Direct Spending Reported to the FEC
Nonprofits that do not disclose their donors reported about $43 million in direct spending to the FEC during the entire 2024 cycle. That amounts to less than 2.5 percent of all dark money in last year’s election. A small portion of this FEC-disclosed spending went to ads that are also included in TV and online ad data discussed above, but this analysis avoids double counting those expenditures.
The $43 million in direct spending is an increase over the prior cycle. During the 2022 midterms, dark money groups reported less than $25 million in spending to the FEC, the lowest total since the Citizens United decision. Spending reported to the FEC peaked at around $309 million in 2012. However, as groups switched to a strategy of largely funding allied super PACs, direct spending reported to the FEC gradually dropped.

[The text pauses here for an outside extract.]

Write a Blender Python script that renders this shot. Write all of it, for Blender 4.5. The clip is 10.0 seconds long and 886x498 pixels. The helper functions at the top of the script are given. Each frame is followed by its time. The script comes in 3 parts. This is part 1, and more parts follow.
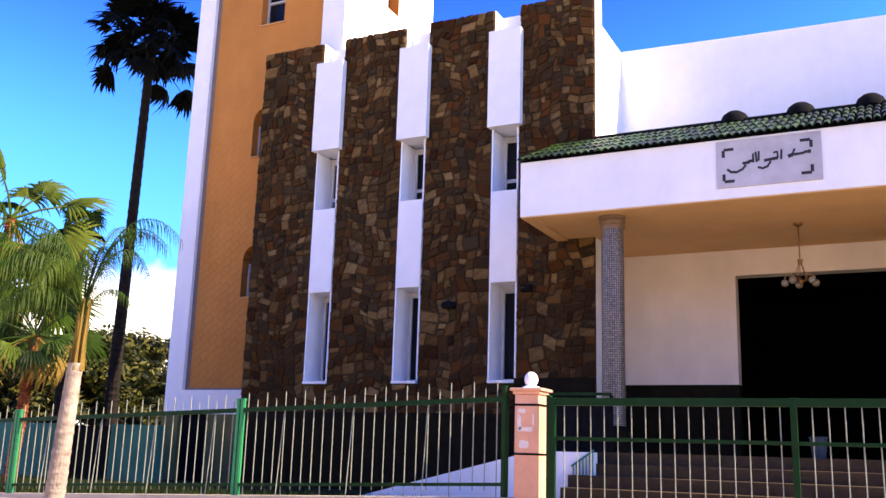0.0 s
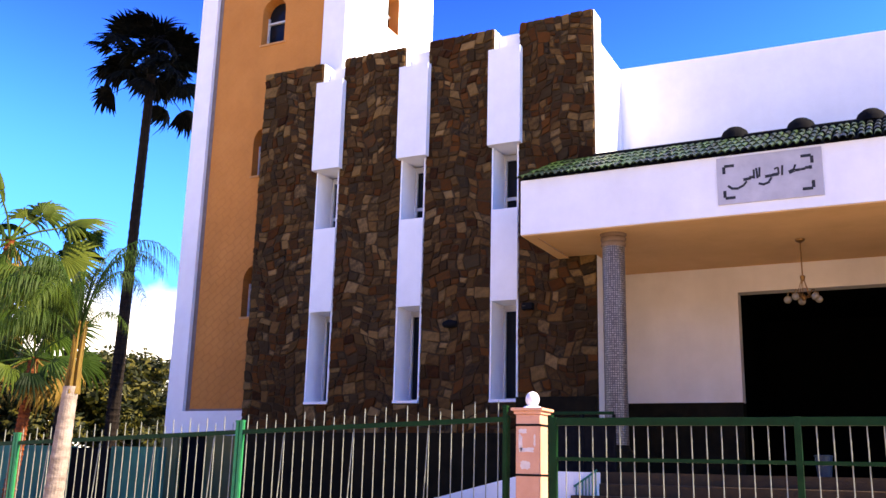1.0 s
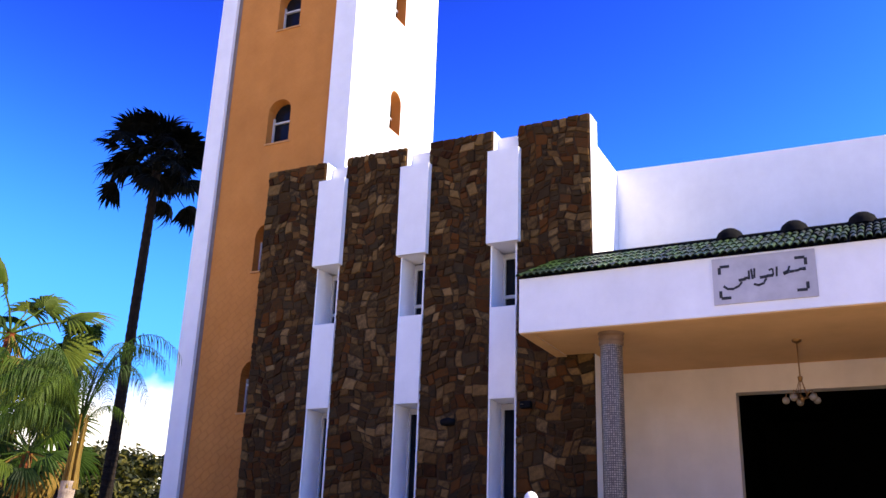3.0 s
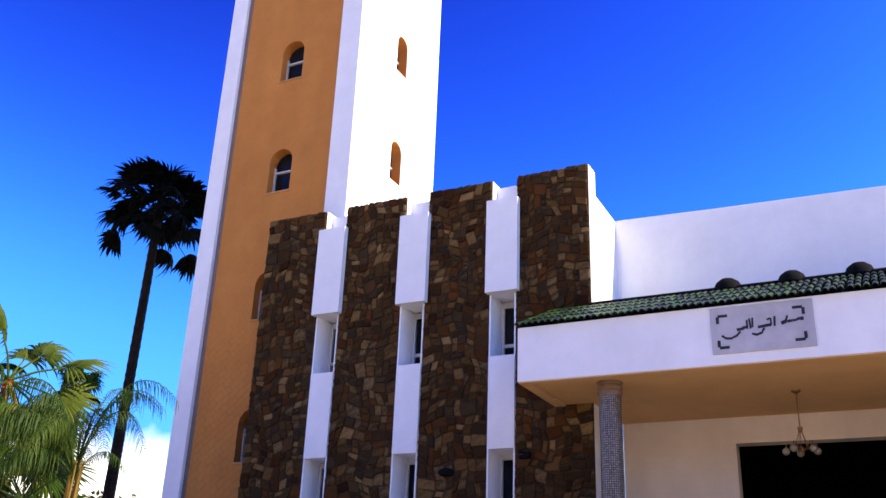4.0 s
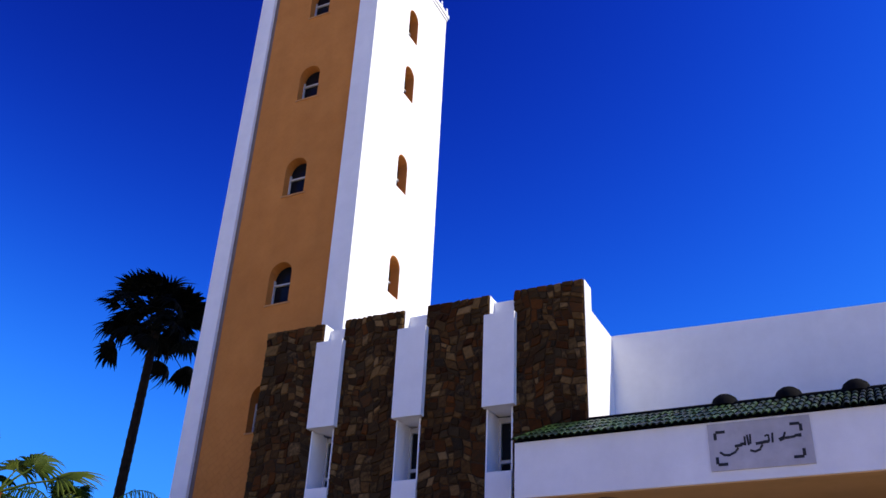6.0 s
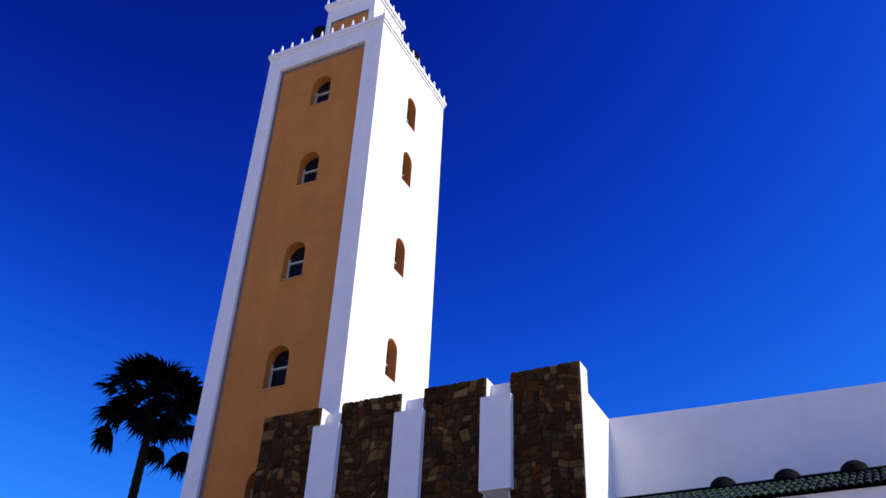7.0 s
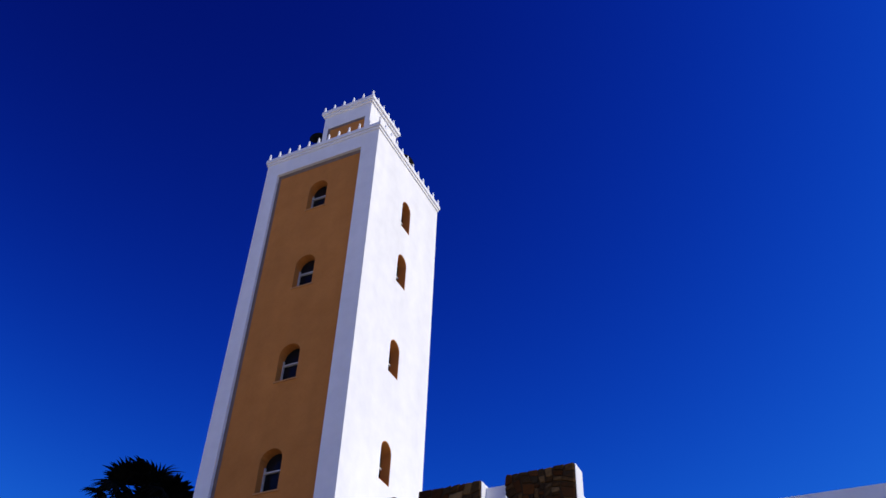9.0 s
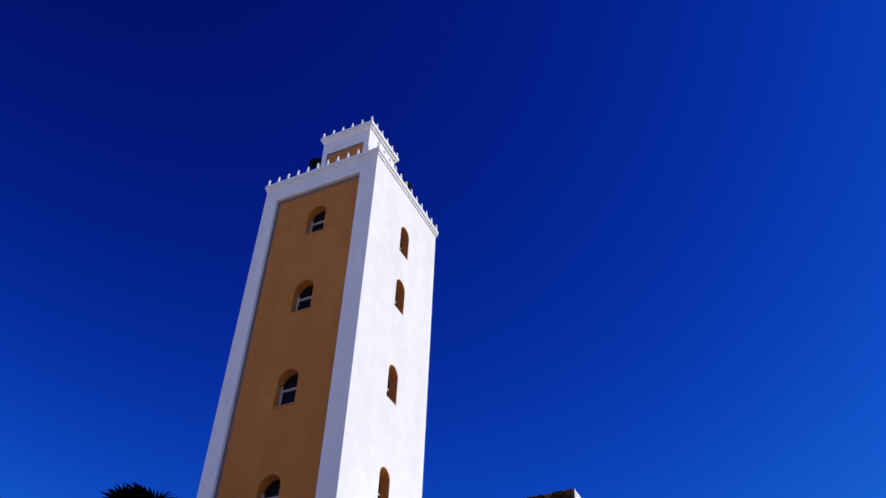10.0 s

Spending That Cannot Be Tracked
Several other types of election spending by dark money groups have not been included in this analysis because they are difficult or impossible to track. As noted, not all online platforms release spending data, and none publishes data on certain forms of expenditures, like paid influencers. This analysis also does not include data for radio ads that are not reported to the FEC, and, as mentioned above, streaming video applications and some TV spending. Other forms of communication, like billboards and flyers, are also generally left out of FEC data unless they expressly advocate for or against a candidate.